Thanks for all the feedback on the T‑Shirt designs for my forthcoming walk from Parliament House to Mt Kosciuszko. I must admit I was a bit surprised by how many people were opposed to the distorted text, but I take the point (of course, there were some who were strongly in favour of it).
And I do also want to have some fun–it isn’t all sour grapes! As someone who has done graphic design at various stages in my life, I like the look of the “fit text to curve” text–it’s the T‑shirt I’d like to have in my collection. So what I’ve decided to do is to produce at least 4 of the 5 T‑shirts shown below, two of which have text fitted to the curves, and three of which do not.
In one of the text-to-curve cases, the text is easily legible–unlike the earlier design with US, Japanese and Australian house prices where the text overlapped; in the second, it’s an effort to read, partly because of the coloured text–but I want at least one shirt with a full range of colours.
I’ll alternate wearing the T‑shirts on different days and stages of The Walk, and I will suggest to the (so far) three people who are going to do the whole route with me that we each wear one of them at the start at Parliament House.
I have also changed to the modern and linguistically accurate spelling of Kosciuszko, and I’ve added the references to the two blogs on the front of the shirt as well as the back, following suggestions from the blog.
Each of the shirts has a graphic to tell part of the story about why we’ve had a house price bubble–debt, government manipulation with the FHVG, and time.

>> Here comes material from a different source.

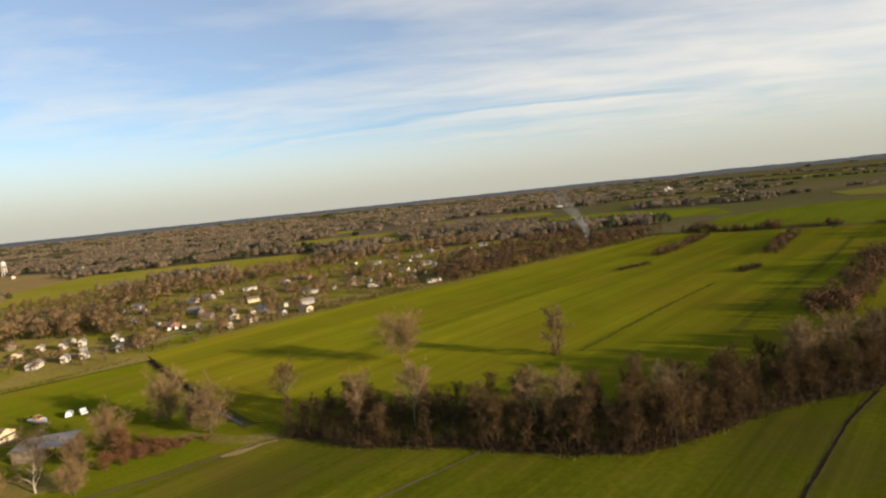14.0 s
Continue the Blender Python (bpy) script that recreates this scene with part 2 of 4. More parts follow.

There were one or two suggestions about doing the T‑shirt with just words (and adding an answer to the question).
I’d prefer to keep some information content in them that may be relevant in a future when the bet itself is no longer remembered.
All that makes the T‑shirts rather busy–which detracts from the aesthetics–but in the balance between information and appearance, I’ll bias in favour of the former.
The only shirt I’m unsure of is the last, showing mortgage debt to both household disposable incomes and GDP (the reason I have both there is that the fall in the ratio to disposable income at the end was because the impact of the government’s stimulus package and RBA rate cuts on household disposable income was actually larger than the increase in mortgage debt caused by the FHVB; that’s why that ratio fell while the mortgage debt to GDP ratio rose).